Meurtres en V.H.S.
Meurtres en VHS (USA - 1988)
Réalisation/Scénario : Jeff Lieberman
Interprétation : Kevin Dillon, Deborah Goodrich, Christopher Wynne | voir le reste du casting
En 1987 Jeff Lieberman, l'excellent metteur en scène de Blue Sunshine ou de Survivance, sort de longues années de silence avec Remote Control (retitré de bien insipide manière Meurtres en VHS chez nous). Son film, au contraire de ses prédécesseurs, ne devient pas un petit classique, et sombre même rapidement dans l'oubli. Sa ressortie récente nous donne maintenant l'occasion d'y jeter un nouveau regard...
Remote Control trouve son origine, comme souvent dans l'œuvre de Jeff Lieberman, d'une observation des évolutions de la société. Les années 80 marquent un net recul des idéologies révolutionnaires et contre-culturelles, remplacées par un goût javellisé, une vénération des apparences et du dernier cri technologique. Lieberman, l'ancien étudiant en art amateur de cigarettes qui font rire et de rock'n'roll, note avec curiosité une invasion: celle des foyers américains par les magnétoscopes.

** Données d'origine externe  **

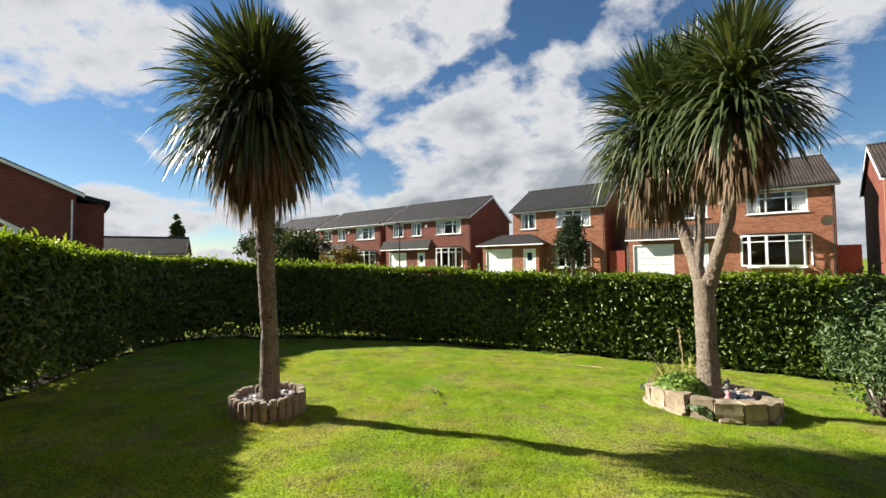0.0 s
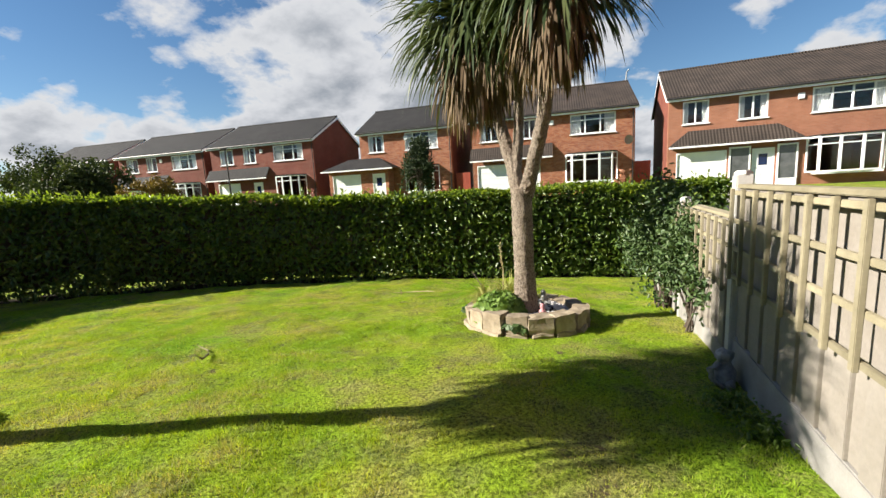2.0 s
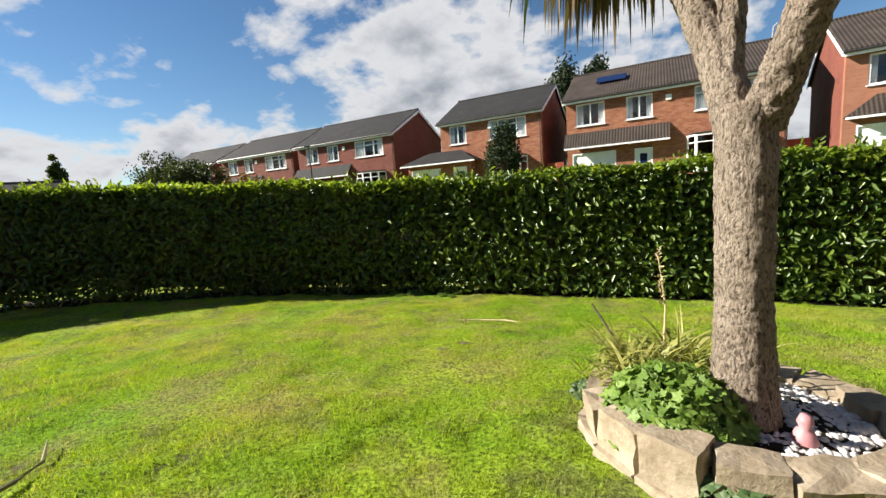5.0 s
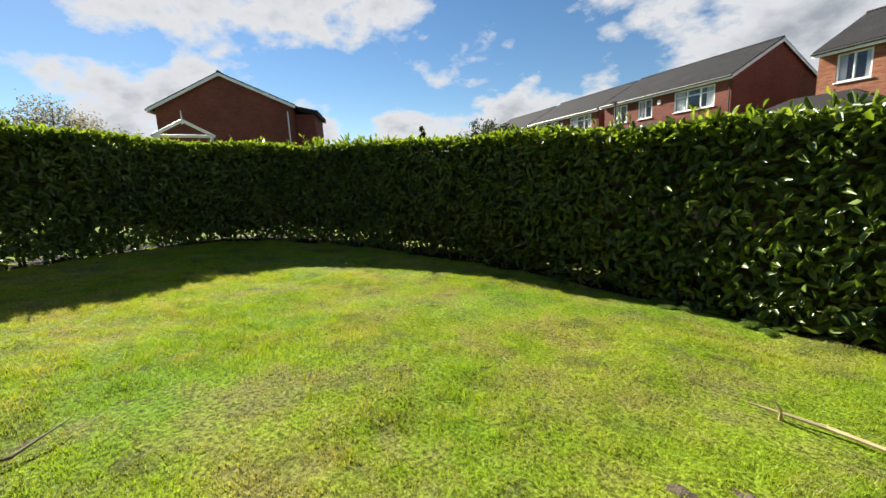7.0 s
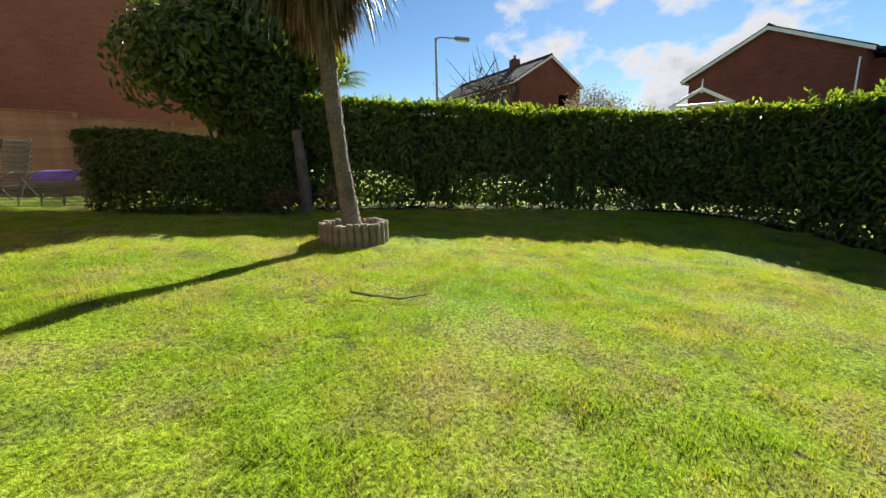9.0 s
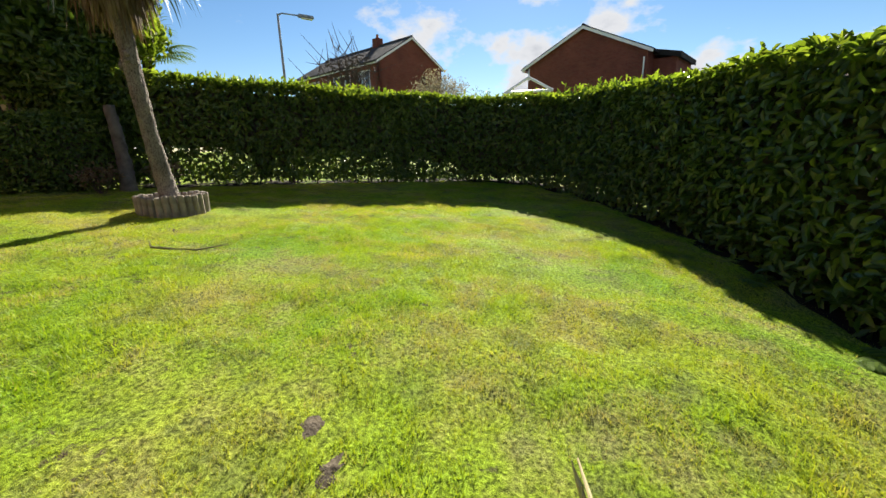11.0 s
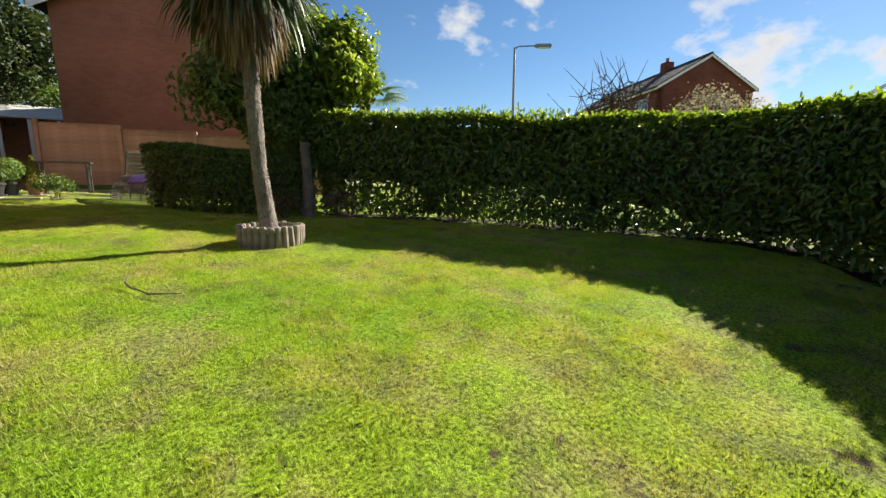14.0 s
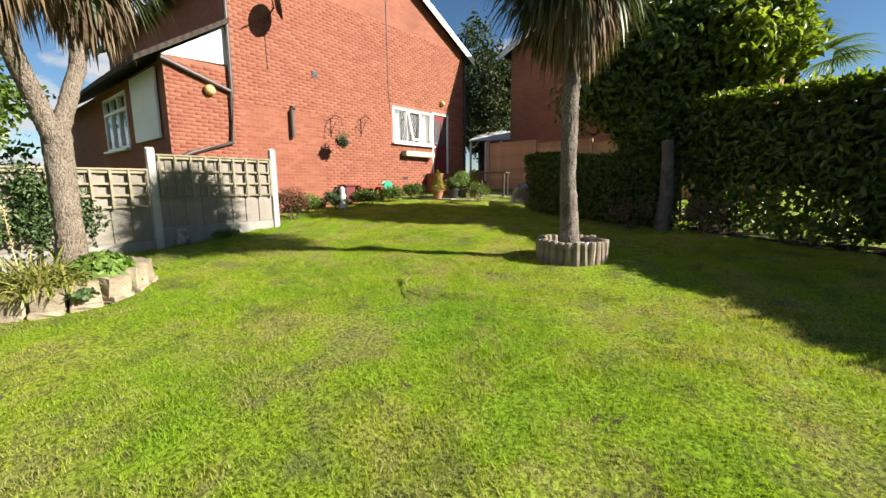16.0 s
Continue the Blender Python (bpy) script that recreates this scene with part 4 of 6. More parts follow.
def round_leaf_plant(name, label, cx, cy, z, rad, high, count, size, seed, mat):
    """A low mound of lobed, rounded leaves on thin stalks."""
    rr = np.random.default_rng(seed)
    a, d = rr.uniform(0, math.tau, count), rad * np.sqrt(rr.uniform(0, 1, count))
    at = np.stack([cx + d * np.cos(a), cy + d * np.sin(a), z + high * np.sqrt(np.clip(1 - (d / rad) ** 2, 0.02, 1)) * rr.uniform(0.55, 1.05, count)], 1)
    out = unit(np.stack([np.cos(a) * d / rad * 0.8, np.sin(a) * d / rad * 0.8, np.full(count, 0.8)], 1) + rr.normal(0, 0.35, (count, 3)))
    s1 = unit(np.cross(out, rr.normal(0, 1, (count, 3))))
    s2 = np.cross(out, s1)
    k = 15
    ang = np.arange(k) * math.tau / k
    rad_k = (1 + 0.24 * np.cos(ang * 5)) * np.where(np.arange(k) == 0, 0.35, 1.0)
    si = size * rr.uniform(0.6, 1.25, count)
    ring = at[:, None] + si[:, None, None] * rad_k[None, :, None] * (np.cos(ang)[None, :, None] * s1[:, None] + np.sin(ang)[None, :, None] * s2[:, None]) + out[:, None] * (si[:, None, None] * 0.16 * np.cos(ang * 5)[None, :, None])
    v = np.concatenate([at[:, None], ring], 1).reshape(-1, 3)
    b = np.arange(count)[:, None] * (k + 1)
    f = np.concatenate([b + [0, 1 + i, 1 + (i + 1) % k] for i in range(k)])
    root = thing(name, label, "plant")
    fast_mesh("leaf_mound", v, f, mat, root, kind="stuff")
    bm = bmesh.new()
    for p in at[::4]:
        tube(bm, [(cx + (p[0] - cx) * 0.3, cy + (p[1] - cy) * 0.3, z - 0.02), tuple(p)], 0.003, 4)
    tagged(part("stalk_bundle", bm, LIME, root), kind="stuff")
    return root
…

Et si les cassettes vidéos contenaient un message subliminal, capable de prendre le contrôle de notre esprit?
Sur ce point de départ, Jeff Lieberman va bâtir une curieuse intrigue, qui voit un jeune employé de magasin vidéo, Cosmo (Kevin Dillon), partir à la recherche des personnes se trouvant derrière la diffusion d'un vieux film de science-fiction... qui se nomme lui aussi Remote Control. Si Cosmo s'acharne sur ce film plutôt que sur un François Truffaut – dont il apprend par ailleurs les dialogues par cœur pour séduire la belle Belinda (Deborah Goodrich) – c'est parce qu'il note de troublants changements de comportement chez les personnes qui le visionnent. Pour le dire simplement, ils se transforment en maniaques meurtriers, dignes héritiers des utilisateurs du LSD frelaté de Blue Sunshine.

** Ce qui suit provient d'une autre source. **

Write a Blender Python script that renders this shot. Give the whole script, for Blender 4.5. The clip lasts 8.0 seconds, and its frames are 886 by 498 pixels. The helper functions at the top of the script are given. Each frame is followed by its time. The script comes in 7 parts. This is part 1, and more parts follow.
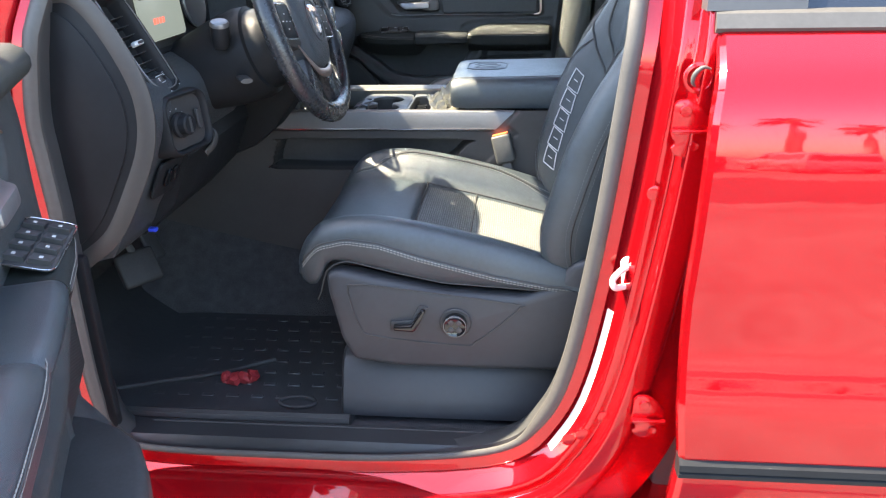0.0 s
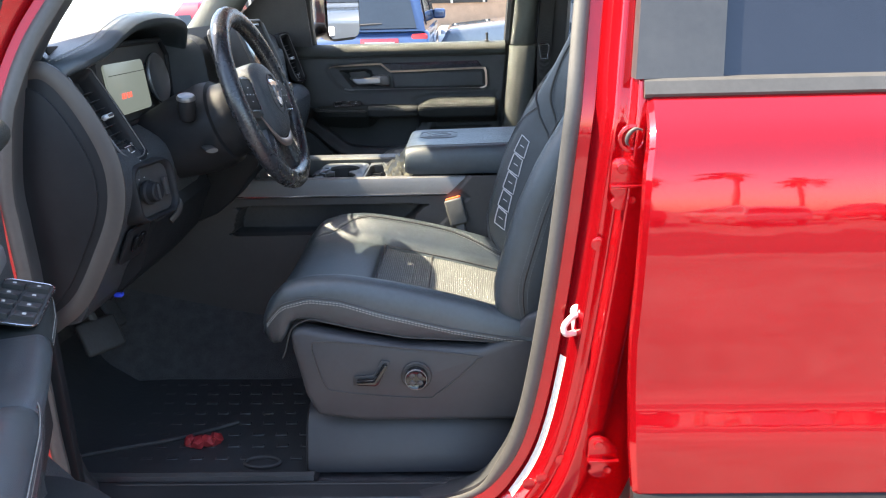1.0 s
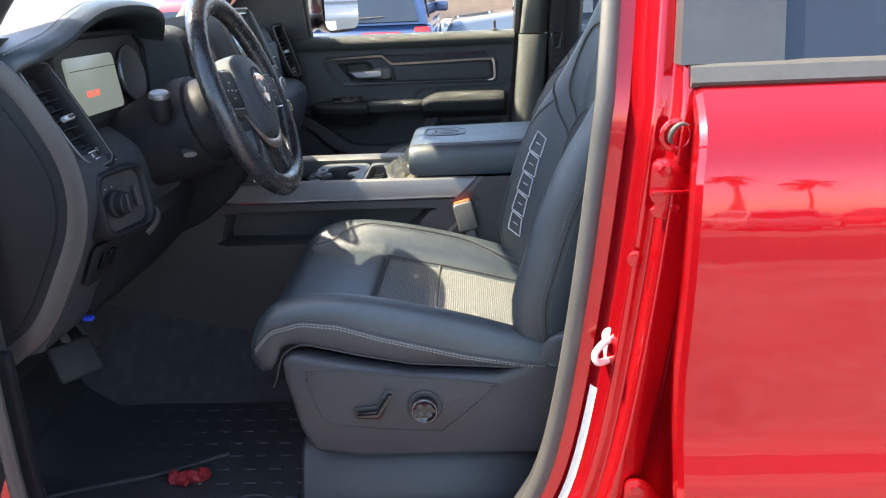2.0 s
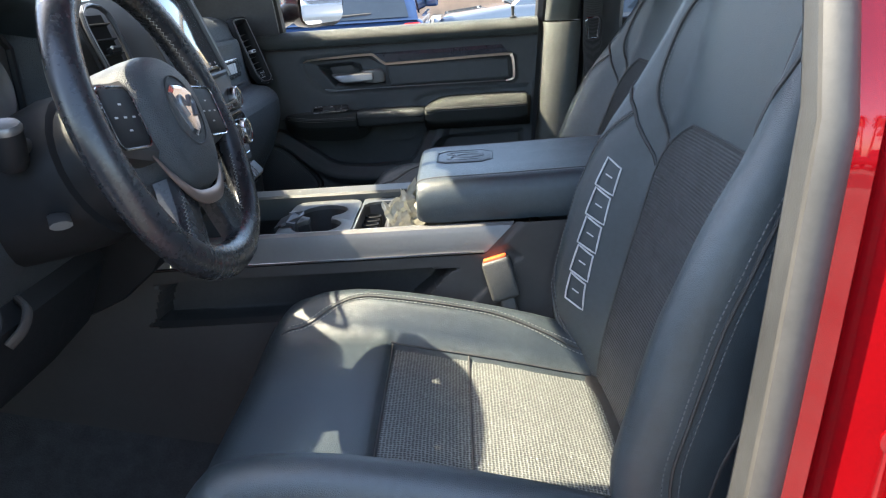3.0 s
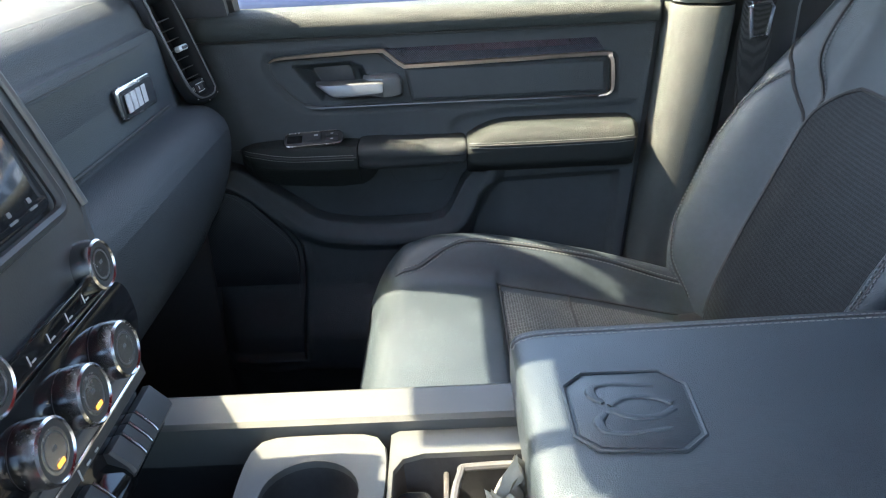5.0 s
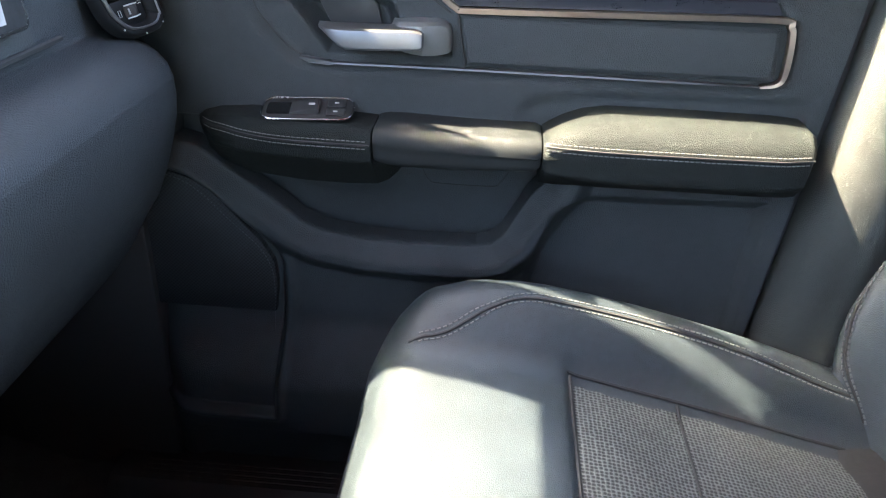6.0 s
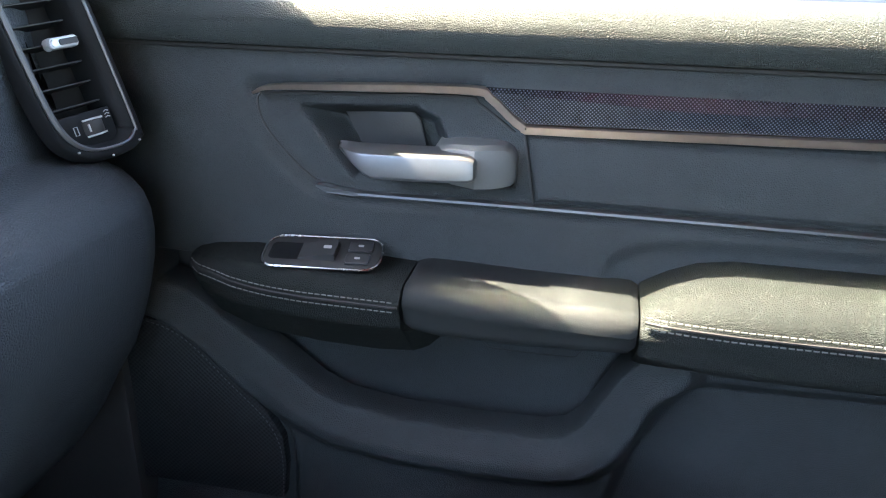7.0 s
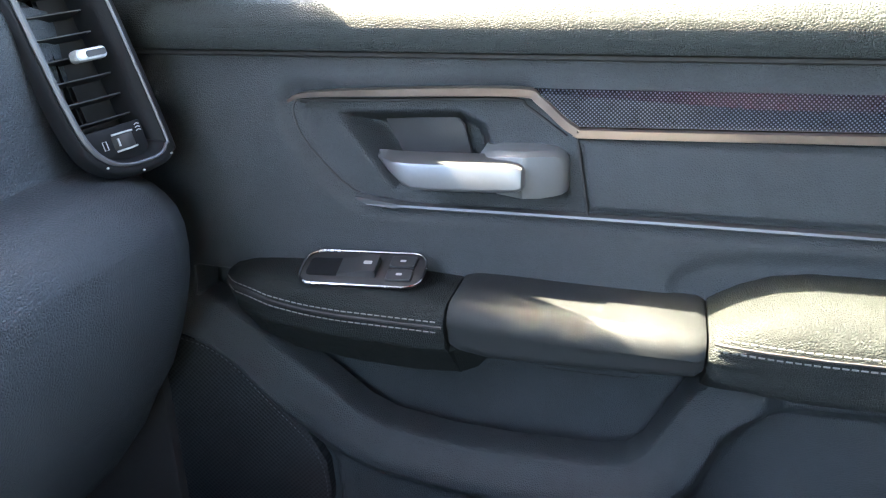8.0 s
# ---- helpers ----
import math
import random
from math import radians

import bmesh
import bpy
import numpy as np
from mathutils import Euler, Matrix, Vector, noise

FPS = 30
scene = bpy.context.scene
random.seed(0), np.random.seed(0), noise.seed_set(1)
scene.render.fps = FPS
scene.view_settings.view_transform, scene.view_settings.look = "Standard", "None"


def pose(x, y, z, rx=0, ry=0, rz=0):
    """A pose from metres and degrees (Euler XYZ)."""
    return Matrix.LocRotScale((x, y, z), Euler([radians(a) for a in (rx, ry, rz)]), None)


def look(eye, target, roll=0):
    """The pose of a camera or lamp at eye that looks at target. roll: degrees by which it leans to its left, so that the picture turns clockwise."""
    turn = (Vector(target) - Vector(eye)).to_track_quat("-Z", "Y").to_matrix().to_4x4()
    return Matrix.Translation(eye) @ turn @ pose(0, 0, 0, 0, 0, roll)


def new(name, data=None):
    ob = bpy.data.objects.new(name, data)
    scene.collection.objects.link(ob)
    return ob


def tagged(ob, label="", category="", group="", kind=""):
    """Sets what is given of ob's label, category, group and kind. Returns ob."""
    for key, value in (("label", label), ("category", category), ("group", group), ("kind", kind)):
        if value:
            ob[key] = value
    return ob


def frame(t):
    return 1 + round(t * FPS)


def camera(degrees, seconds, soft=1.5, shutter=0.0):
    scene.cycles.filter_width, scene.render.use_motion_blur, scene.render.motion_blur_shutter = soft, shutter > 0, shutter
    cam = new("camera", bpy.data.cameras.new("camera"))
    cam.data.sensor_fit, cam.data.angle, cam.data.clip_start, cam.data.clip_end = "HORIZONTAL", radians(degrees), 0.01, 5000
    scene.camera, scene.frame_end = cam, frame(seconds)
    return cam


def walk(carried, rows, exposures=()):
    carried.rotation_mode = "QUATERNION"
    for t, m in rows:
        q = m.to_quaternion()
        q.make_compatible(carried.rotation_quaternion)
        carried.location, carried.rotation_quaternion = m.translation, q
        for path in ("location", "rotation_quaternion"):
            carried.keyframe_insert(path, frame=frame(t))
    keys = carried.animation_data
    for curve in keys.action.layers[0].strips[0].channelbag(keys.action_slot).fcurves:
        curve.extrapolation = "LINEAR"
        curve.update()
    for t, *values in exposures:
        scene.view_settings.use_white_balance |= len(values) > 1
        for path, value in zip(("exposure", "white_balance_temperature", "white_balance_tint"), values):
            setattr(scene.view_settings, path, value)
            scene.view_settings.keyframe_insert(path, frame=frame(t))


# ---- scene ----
cam = camera(59.2, 8.0, soft=1.15)
PATH = [
    (0, (0.0062, 0.0407, 1.5424), (-0.1817, 1.8765, 0.7713), -1.30),
    (0.5, (0.0001, -0.0332, 1.5456), (-0.0960, 1.8557, 0.8954), -1.48),
    (1, (0.0002, -0.0374, 1.5418), (-0.0652, 1.8693, 0.9416), -1.54),
    (2.3, (-0.0261, 0.2597, 1.5136), (-0.1050, 2.1608, 0.8975), -2.66),
    (2.5, (-0.0569, 0.3655, 1.5070), (-0.1260, 2.2687, 0.8961), -2.65),
    (3, (-0.0744, 0.6468, 1.4847), (-0.1381, 2.5470, 0.8640), -3.94),
    (3.5, (-0.0614, 0.9091, 1.4852), (-0.1219, 2.7793, 0.7790), -4.41),
    (4, (-0.0996, 1.0938, 1.4938), (-0.1393, 2.9528, 0.7573), -4.17),
    (4.5, (-0.1840, 1.3214, 1.5454), (-0.2100, 3.1852, 0.8202), -4.36),
    (4.7, (-0.1977, 1.3828, 1.5743), (-0.2049, 3.2331, 0.8151), -4.12),
    (5.8, (-0.1803, 1.8027, 1.5176), (-0.3181, 3.5504, 0.5552), 1.24),
    (6, (-0.2133, 1.9131, 1.4807), (-0.3296, 3.6713, 0.5345), 2.07),
    (6.5, (-0.2089, 2.0796, 1.4662), (-0.4721, 3.8930, 0.6647), 1.79),
    (7, (-0.2047, 2.1493, 1.4561), (-0.5741, 3.9644, 0.7021), 1.01),
    (7.5, (-0.2014, 2.1809, 1.4478), (-0.6651, 3.9778, 0.7020), -0.35),
    (8, (-0.2044, 2.1908, 1.4462), (-0.7223, 3.9759, 0.7077), -1.45),
]
walk(cam, [(t, look(eye, target, roll)) for t, eye, target, roll in PATH],
     [(0, 3.34, 6900, 9), (0.6, 2.92, 6900, 9), (1.2, 2.86, 6850, 9), (2.5, 2.78, 6700, 8), (3.5, 2.98, 6600, 5), (4.0, 3.30, 6600, 4), (4.5, 3.34, 6550, 4), (6.0, 4.08, 6950, 9), (6.5, 4.42, 6780, 8), (7.0, 4.12, 6750, 7), (7.5, 4.28, 6750, 7), (8.0, 4.63, 6780, 8)])

# ---- world and sun ----
SUN_FROM = Vector((-0.558, 0.028, 0.828)).normalized()
world = bpy.data.worlds.new("sky")
scene.world = world
world.use_nodes = True
wt = world.node_tree
sky = wt.nodes.new("ShaderNodeTexSky")
sky.sky_type, sky.sun_disc = "NISHITA", False
sky.sun_elevation = math.asin(SUN_FROM.z)
sky.sun_rotation = math.atan2(SUN_FROM.x, SUN_FROM.y)
wt.links.new(sky.outputs[0], wt.nodes["Background"].inputs[0])
wt.nodes["Background"].inputs[1].default_value = 0.15
sun = new("sun", bpy.data.lights.new("sun", "SUN"))
sun.data.energy, sun.data.angle, sun.data.color = 3.8, radians(0.6), (1.0, 0.88, 0.68)
sun.matrix_world = look(SUN_FROM * 30, (0, 0, 0))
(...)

Le monde dans lequel évolue Cosmo est une sorte de cauchemar flashy: bustiers fluorescents, amateurs de fitness, coupes de cheveux foireuses... Lieberman dépeint les années 80 de manière grinçante, et offre comme contrepoint les images en noir et blanc du film de science-fiction qui détraque les cerveaux déjà mal en point de nos consommateurs aveugles. Sur le plan de la direction artistique, Remote Control est ainsi une véritable réussite, ce qui rend de manière un brin paradoxale le film presque difficile à regarder. Les images transpirent le vide d'apparences ayant remplacées la pensée; ce contre quoi Cosmo lutte presque par hasard, d'abord intéressé par un flirt potentiel. Kevin Dillon offre sa palette aussi réduite que jouissive au personnage, ouvrant de grands yeux hagards face aux pancartes publicitaires et aux cocktails aux couleurs de déchets toxiques.
Malgré son esthétique explosive et les constants jeux de miroir qu'il organise, le film souffre malheureusement de problèmes de rythme que l'on se doit d'imputer à un scénario aussi généreux que maladroit. La structure de Remote Control, toute en circonvolutions, ne permet jamais au film de s'emballer, et donne parfois la douloureuse impression que le troisième acte a précédé le premier. La mise en scène de Lieberman, ainsi qu'une magnifique bande-son de Peter Bernstein rendant hommage aux sonorités délirantes de l'âge d'or de la science-fiction (le Theremin est de sortie!), permettent cependant à Remote Control de s'élever bien au-dessus du tout-venant de la production du genre. C'est sans doute, finalement, que la nostalgie diffuse qui irrigue l'œuvre vient frapper quand on ne s'y attend plus, au détour d'un combat un brin naïf ou d'un échange savoureux entre Cosmo et l'ignoble Victor-au-brushing-parfait. Remote Control est l'hommage sincère de Jeff Lieberman à ce cinéma qui l'a remué tout gamin, ce cinéma qu'il a découvert... sur son poste de télévision.